Denise, this could be someone who stole your identity so they could use it to get a job.  Thy may have actually been working somewhere under your information and name.   With all the illegal people we have sneaking in here nowdays, this is happening more and more. I read that there is so much of it, that SS does not even try to track it down until the person reports that their SS is being used, then they find out which person belongs to the number, and prosecute the false user.
Report it to police right now !   They will be busy since it is a holiday weekend, but at least it will get the ball rolling in stopping this, and they may have more helpful information to give you. Plus, if by chance, it is a scam, they should be able to also tell that from looking at the letter. 
Do make at least one copy, more is better, and use the copies when you report it, and need to give out a copy. Keep the original in a safe place. 
Do NOT overlook anyone, even your roommates, as possible perpetrators of this crime. Many people discover that it is even a relative that has done this to them. 
My daughter went through this, never did find out how the woman got her information, and the police never were able to arrest and convict her either. She managed to even apply for college loans using my daughter's info. 
Getting on of those free credit reports will help you see where all your information might have been used.
Do what you can, and then try to let it go until Tuesday.


----------



## Bettyann (May 24, 2014)

I kinda wonder how they do this, too, Denise!! Where do they get the W2's? 
Guess we wouldn't make very clever crooks, eh?? :greedy_dollars:


----------



## Happyflowerlady (May 24, 2014)

Bettyann said:


> I kinda wonder how they do this, too, Denise!! Where do they get the W2's?
> Guess we wouldn't make very clever crooks, eh?? :greedy_dollars:


They are not likely filing with her W-2 forms, they somehow got her SS number, and used that to get a job, and are now hoping to get back whatever taxes they had to pay for the year. I read a good book about identity thieves, and it said even if you don't have money or good credit for them to use, they can and do use the SS to get a job, and even for medical purposes. The book told about one lady who had some kind of an operation in her medical records, and had no idea until her doctor asked about it, and she said she never had that kind of an operation.
Other thieves get ID made in your name, and when they are arrested, it is YOU who the police are looking for when the guy doesn't show up for court ! ! 
It is a dangerous world out there.

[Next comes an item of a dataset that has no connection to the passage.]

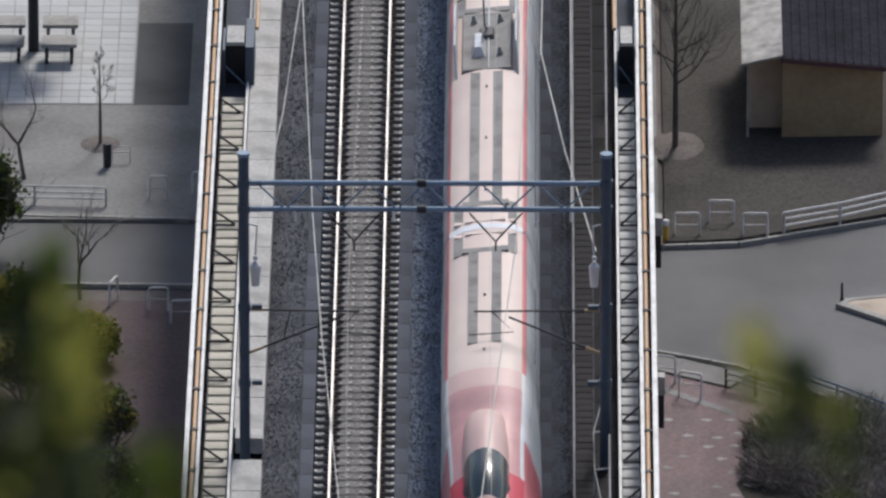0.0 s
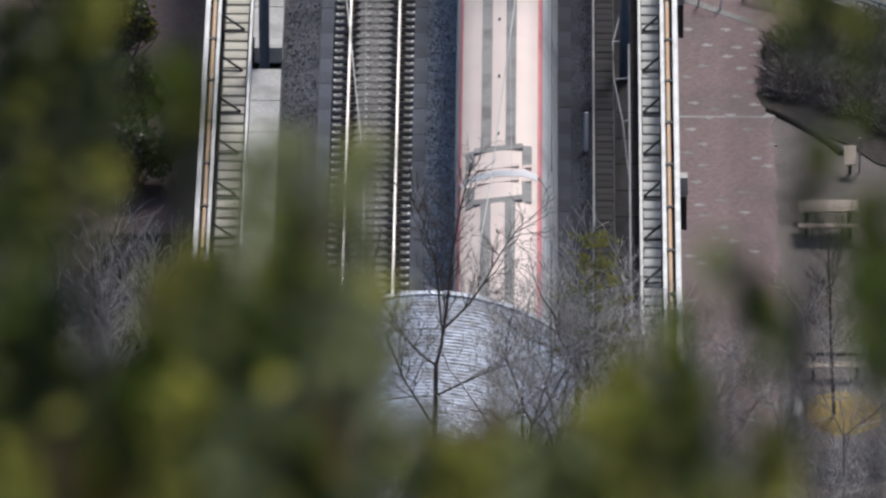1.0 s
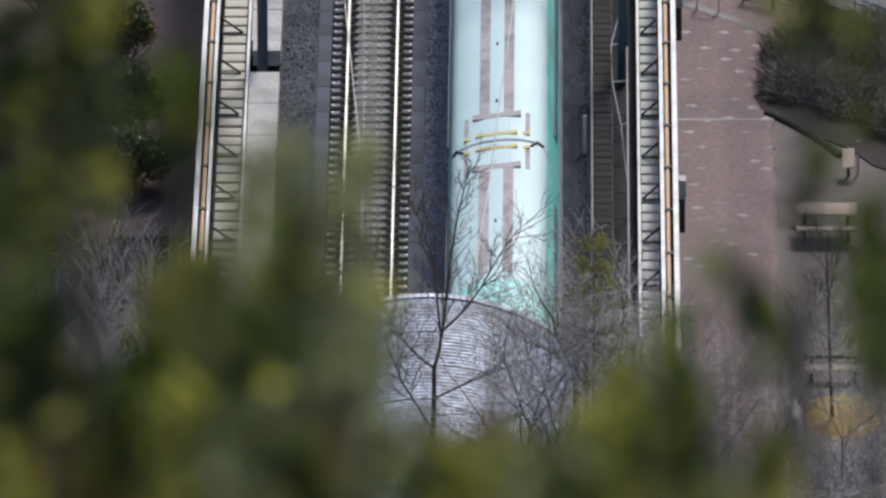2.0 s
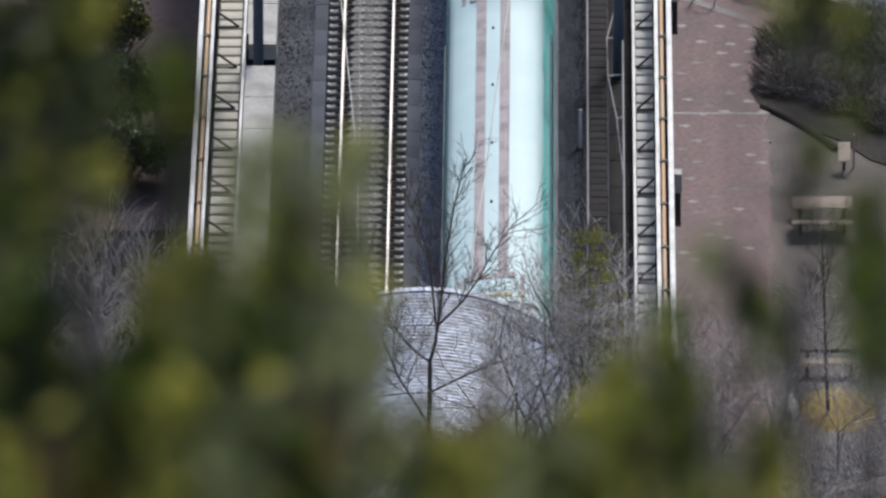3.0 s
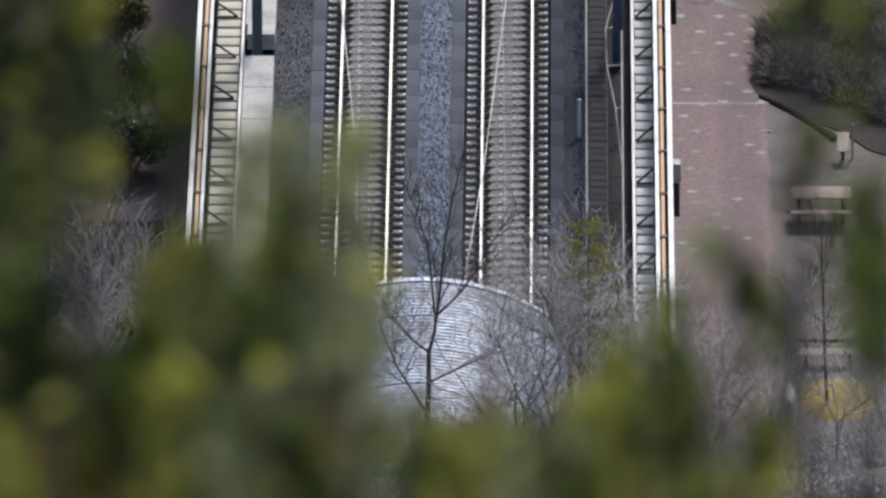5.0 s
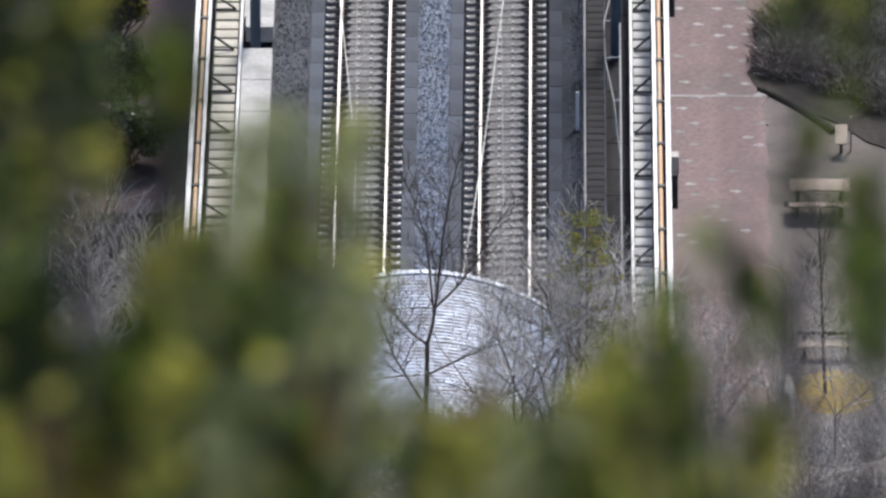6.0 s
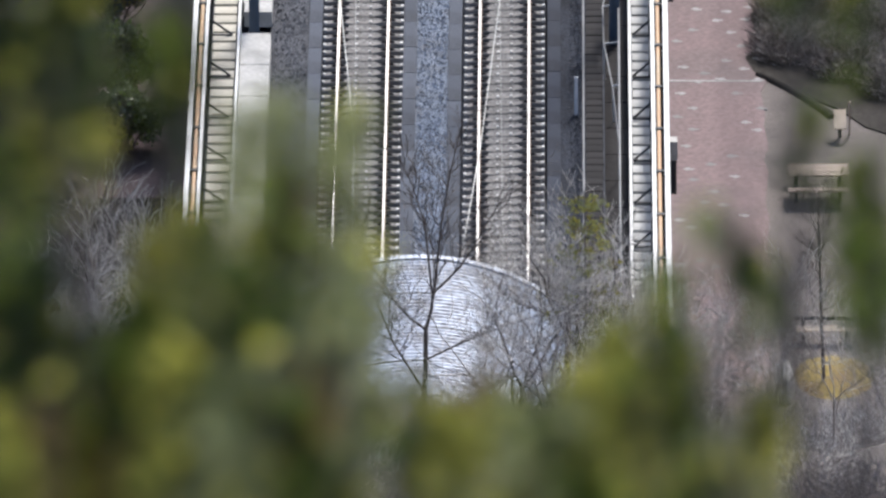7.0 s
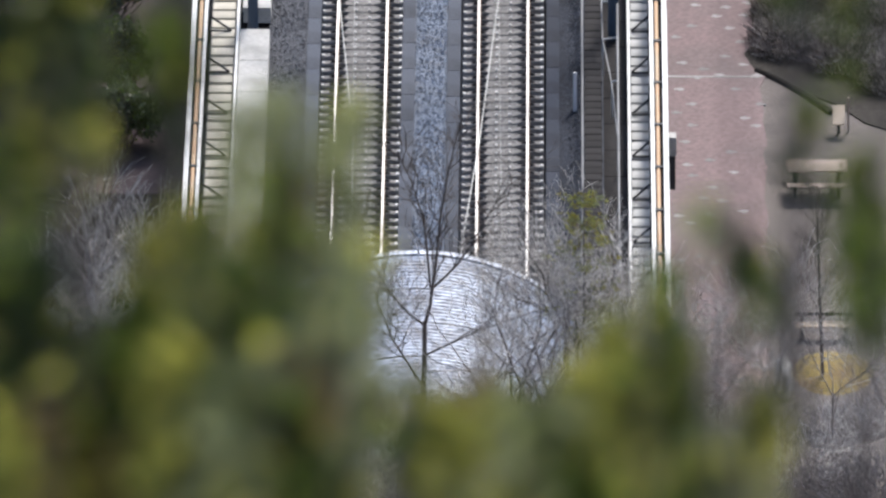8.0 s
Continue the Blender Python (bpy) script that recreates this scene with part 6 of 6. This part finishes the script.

I wish I still had the book, but think I left it when we moved last fall.


----------



## Denise1952 (May 24, 2014)

True Bettyann,

I have enough stress being a law-abiding citizen


----------



## DRK (May 24, 2014)

The extra income they made might increase your SS check when you retire


----------



## Happyflowerlady (May 31, 2014)

NWL, What ever happened when you reported this to the police, and what did they tell you ?? Are you finding out more about what happened ?
I think that if you do one of those free credit reports (like credit Karma), then it will show you if they have used your identity to buy anything, or do anything else, so you can also report that to the police. That is what my daughter had to do, otherwise she would have been responsible for all of the stuff the thief charged using her identity. It all needs to go to the police right away so they can try and catch the person responsible.
Looking forward to a good news update from you on this !


----------



## Falcon (May 31, 2014)

nwlady said:


> I just got a letter from IRS saying someone has filed a tax return using my Social Security #.  It tells me to check with bank, bla bla bla, but ain't it grand I get this on the weekend, and a holiday weekend when there is not a damn thing I can do
> 
> 
> The tax period is December 31, 2013.  That seems weird, I haven't filed any because nothing earned in 2013, I was in school.
> ...



Was this letter you "just got"  via  E-MAIL ?  If so, it's probably spam.  Or was it dropped in the house mailbox?


----------



## Kaya (May 31, 2014)

Good question Falcon. Anything I get in email, I toss. It's spam and a con.


----------



## rkunsaw (May 31, 2014)

I had my identity stolen once. They sent it back the next day with a note saying there's no way in hell they'd want to be me.


----------



## Sunny (May 31, 2014)

One way you can easily lose control of your SS number is to carry your Medicare card in your wallet. Your Medicare number is the same as your SS number. It drives me crazy when they automatically ask for that at doctors' offices, as if you are carrying it around with you all the time. It's as bad as carrying around your SS card. All you have to do is lose your wallet.


----------